The Presbyterian Church in the Middle East
The Presbyterian Evangelical movement offers faith, education and healthcare for people throughout the Middle East.
text and photographs by Rev. Kenneth Bailey, Th.D.
In the 19th century, American and Scottish Presbyterians began work in what is today Syria, Lebanon and Egypt. In that same period, Anglicans and Lutherans established themselves in the Holy Land while the Reformed (Dutch) Church of America braved the harsh deserts of the Arabian Gulf. Baptists and Pentecostals, however, did not arrive in the area until the second half of the 20th century.
Syria and Lebanon. In 1819, a small group of American Presbyterians set foot in Beirut, Lebanon. By 1823 they had learned Arabic and established their presence in the country. After centuries of oppressive Ottoman Turkish rule, a pressing need for the people on the eastern coast of the Mediterranean was education. Village schools provided a demanding but rewarding start for meeting this need. In just a few years, there were more than 700 students in numerous towns and villages around Beirut. A school for girls opened, the first of its kind in the entire Ottoman Empire, which stretched from North Africa to Iraq. Happily, that Evangelical School for Girls has survived both the test of time and the ravages of war.
The Presbyterian Mission village school outreach program gradually spread as far as Aleppo in northern Syria to villages on the banks of the Euphrates. Primary schools provided the impetus for building secondary schools in major urban centers such as Aleppo, Beirut, Sidon and Tripoli.
By 1867 the Presbyterian Mission sensed that the entire region needed a university; a recently founded theological training school in Aley, Lebanon, already had a popular arts course.
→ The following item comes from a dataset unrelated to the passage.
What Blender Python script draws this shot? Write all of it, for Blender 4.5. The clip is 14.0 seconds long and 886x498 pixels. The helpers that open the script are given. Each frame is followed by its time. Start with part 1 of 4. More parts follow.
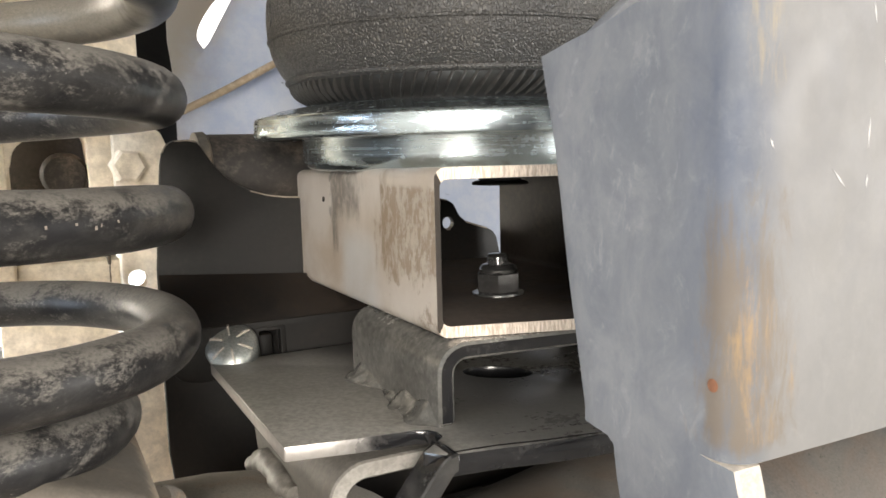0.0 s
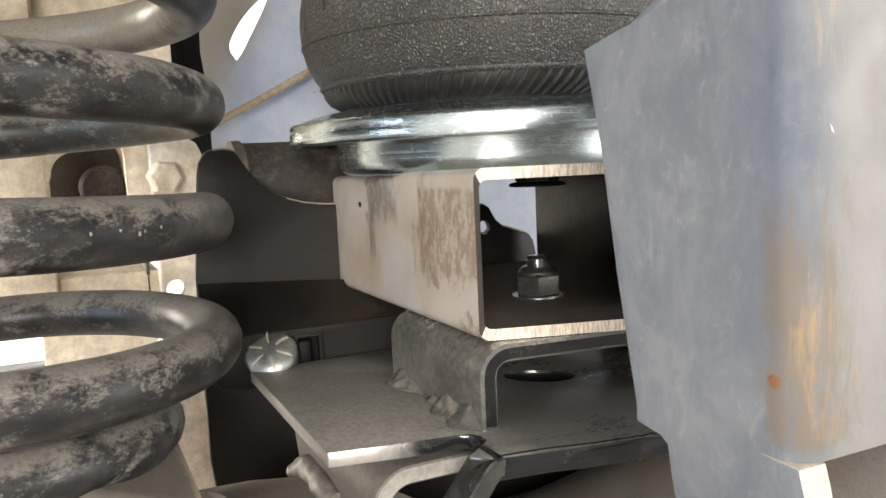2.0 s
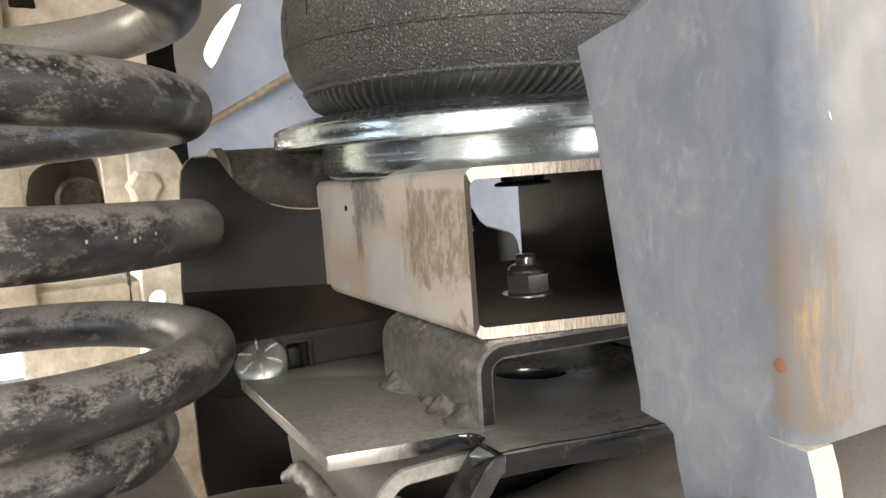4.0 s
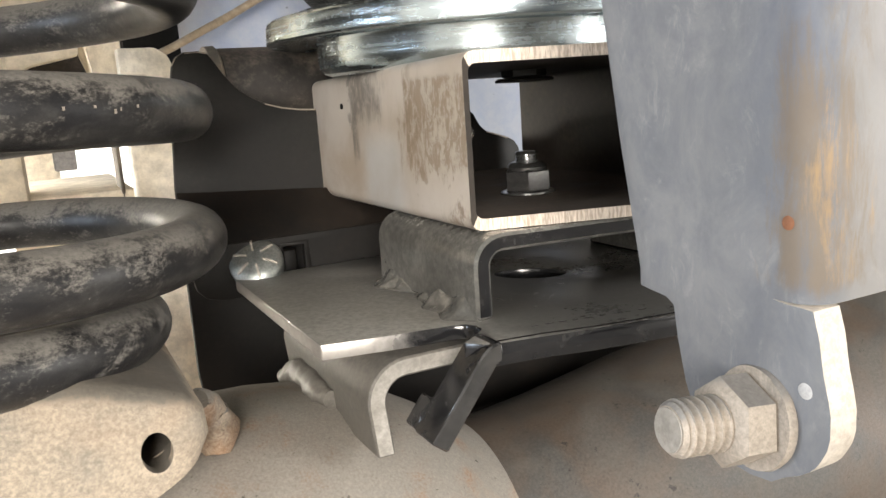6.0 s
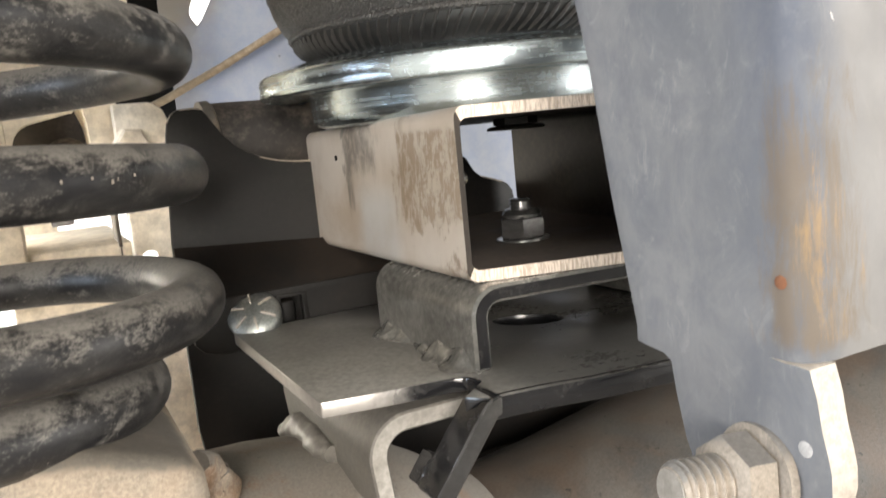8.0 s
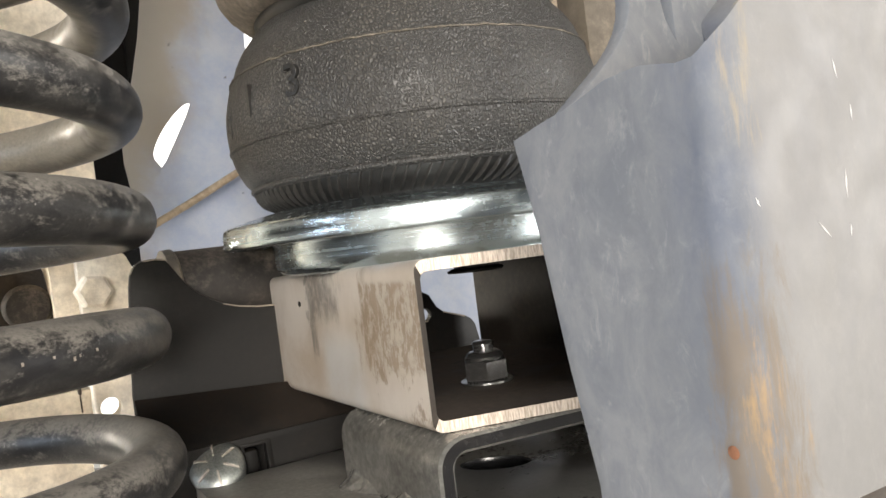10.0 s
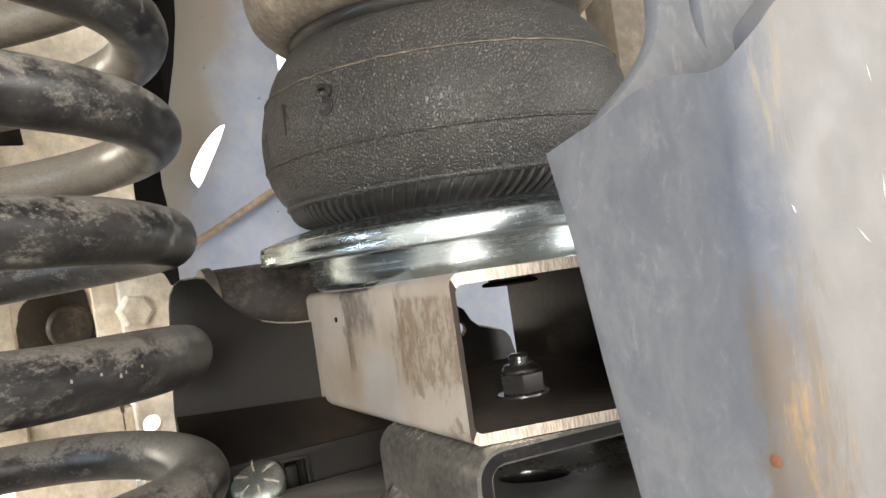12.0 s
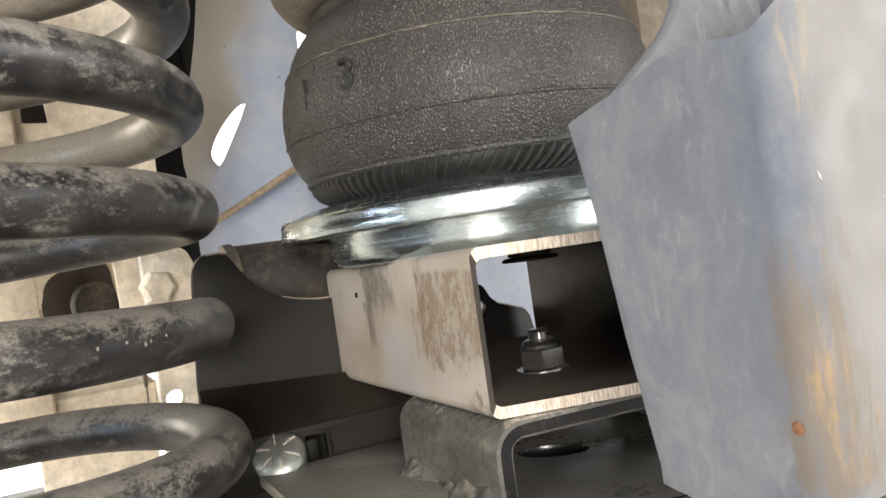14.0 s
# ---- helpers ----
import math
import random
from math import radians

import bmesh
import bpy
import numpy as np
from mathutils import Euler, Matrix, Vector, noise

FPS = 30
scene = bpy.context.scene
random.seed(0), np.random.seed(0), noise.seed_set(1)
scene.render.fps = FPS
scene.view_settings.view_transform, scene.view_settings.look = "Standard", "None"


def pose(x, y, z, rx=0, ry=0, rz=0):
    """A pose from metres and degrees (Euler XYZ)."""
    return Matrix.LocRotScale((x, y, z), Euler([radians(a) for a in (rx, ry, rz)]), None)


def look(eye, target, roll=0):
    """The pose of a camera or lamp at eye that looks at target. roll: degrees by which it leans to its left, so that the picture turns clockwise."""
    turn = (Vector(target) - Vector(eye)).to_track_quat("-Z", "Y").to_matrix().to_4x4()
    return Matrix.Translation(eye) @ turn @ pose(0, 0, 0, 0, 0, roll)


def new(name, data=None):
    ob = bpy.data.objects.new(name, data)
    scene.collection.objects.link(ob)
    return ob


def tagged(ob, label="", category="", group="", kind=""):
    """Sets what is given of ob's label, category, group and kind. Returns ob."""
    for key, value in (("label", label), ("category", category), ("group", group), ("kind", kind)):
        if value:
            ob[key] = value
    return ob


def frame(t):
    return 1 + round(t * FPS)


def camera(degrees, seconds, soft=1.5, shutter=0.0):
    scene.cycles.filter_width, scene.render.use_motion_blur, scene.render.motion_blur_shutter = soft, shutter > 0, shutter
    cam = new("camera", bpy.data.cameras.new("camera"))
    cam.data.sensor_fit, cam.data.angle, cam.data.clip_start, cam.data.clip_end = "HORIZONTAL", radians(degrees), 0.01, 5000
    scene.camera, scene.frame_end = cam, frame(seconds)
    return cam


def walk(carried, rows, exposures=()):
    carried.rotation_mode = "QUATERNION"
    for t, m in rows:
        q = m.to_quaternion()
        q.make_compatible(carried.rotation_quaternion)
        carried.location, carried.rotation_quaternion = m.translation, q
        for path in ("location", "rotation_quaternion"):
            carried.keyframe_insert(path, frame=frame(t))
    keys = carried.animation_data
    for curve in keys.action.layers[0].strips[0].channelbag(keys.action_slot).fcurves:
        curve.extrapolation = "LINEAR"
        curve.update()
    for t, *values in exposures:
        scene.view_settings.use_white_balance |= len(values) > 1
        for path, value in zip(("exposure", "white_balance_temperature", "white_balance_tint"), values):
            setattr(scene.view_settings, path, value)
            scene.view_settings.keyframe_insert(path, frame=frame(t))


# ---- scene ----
cam = camera(58.0, 14.0, shutter=0.5)
PATH = [
    (0, (-0.10854, -0.21537, 0.55843), (0.34617, 0.66638, 0.43293), -1.38),
    (0.5, (-0.10919, -0.21350, 0.55610), (0.32936, 0.67812, 0.44343), -1.19),
    (1, (-0.11021, -0.21354, 0.55487), (0.31644, 0.68362, 0.44054), -1.33),
    (1.5, (-0.11122, -0.21237, 0.55537), (0.30741, 0.68826, 0.43867), -1.99),
    (2, (-0.11028, -0.21190, 0.55622), (0.31159, 0.68763, 0.44278), -2.68),
    (2.5, (-0.10949, -0.21176, 0.55620), (0.31920, 0.68491, 0.44573), -2.95),
    (2.7, (-0.11029, -0.21108, 0.55548), (0.32808, 0.68086, 0.44465), -2.55),
    (4.8, (-0.11692, -0.20946, 0.55467), (0.33362, 0.67659, 0.44547), -5.04),
    (5, (-0.11485, -0.20849, 0.54520), (0.33004, 0.67818, 0.41911), -4.76),
    (5.2, (-0.11309, -0.20605, 0.54132), (0.32682, 0.67420, 0.36343), -3.87),
    (5.5, (-0.11290, -0.20578, 0.54089), (0.32639, 0.67361, 0.35727), -3.77),
    (6, (-0.11282, -0.20600, 0.54102), (0.32561, 0.67232, 0.35042), -3.92),
    (6.5, (-0.11295, -0.20608, 0.54105), (0.32699, 0.67214, 0.35347), -4.09),
    (7, (-0.11342, -0.20629, 0.54154), (0.32646, 0.67306, 0.35919), -4.59),
    (7.5, (-0.11412, -0.20680, 0.54206), (0.32767, 0.67413, 0.37238), -5.09),
    (8, (-0.11235, -0.20653, 0.54704), (0.33528, 0.67489, 0.39631), -5.54),
    (8.5, (-0.11101, -0.20727, 0.55365), (0.36696, 0.66554, 0.45486), -5.75),
    (9, (-0.11126, -0.20977, 0.55757), (0.38908, 0.65417, 0.50040), -6.32),
    (9.2, (-0.11112, -0.20981, 0.55812), (0.39511, 0.65131, 0.51131), -6.53),
    (11.5, (-0.11392, -0.21298, 0.55917), (0.36635, 0.66412, 0.56537), -8.11),
    (12, (-0.11337, -0.21204, 0.55863), (0.35760, 0.67007, 0.56625), -8.25),
    (12.5, (-0.11359, -0.21221, 0.55862), (0.34931, 0.67417, 0.56515), -8.42),
    (13, (-0.11403, -0.21236, 0.55764), (0.34250, 0.67734, 0.56109), -8.37),
    (13.5, (-0.11459, -0.21235, 0.55755), (0.33543, 0.68066, 0.55727), -8.41),
    (14, (-0.11428, -0.21189, 0.55598), (0.33340, 0.68224, 0.54563), -8.10),
]
walk(cam, [(t, look(eye, target, roll)) for t, eye, target, roll in PATH])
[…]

That same year, the arts course was separated from the seminary, relocated to Beirut and renamed the Syrian Protestant College.
The language of instruction was Arabic and a Reformed Church medical doctor named Cornelius Van Dyck founded the Middle East first medical school as part of the university. To do so he was obliged to Arabize all medical vocabulary and then compose medical textbooks in Arabic, a feat not duplicated even by Arabs for more than a century. The Syrian Protestant College founded by Van Dyck and his colleagues eventually evolved into the American University of Beirut, a school that has educated many of the top leaders of numerous Middle Eastern countries throughout the 20th century.
Van Dyck was also a man of letters and was the final editor of a new Arabic Bible, completed in 1865. One of his local Protestant collaborators in that great project was a famous Lebanese scholar, Butrus al-Bustani, who translated the entire New Testament and most of the Old Testament from the original Greek and Hebrew. Millions of copies of this Bible were sold across the Arab world; it remains the official Arabic language Bible for Egypt Coptic Orthodox Church. Bustani also edited the Arabic language first multivolumed encyclopedia and wrote many of its articles.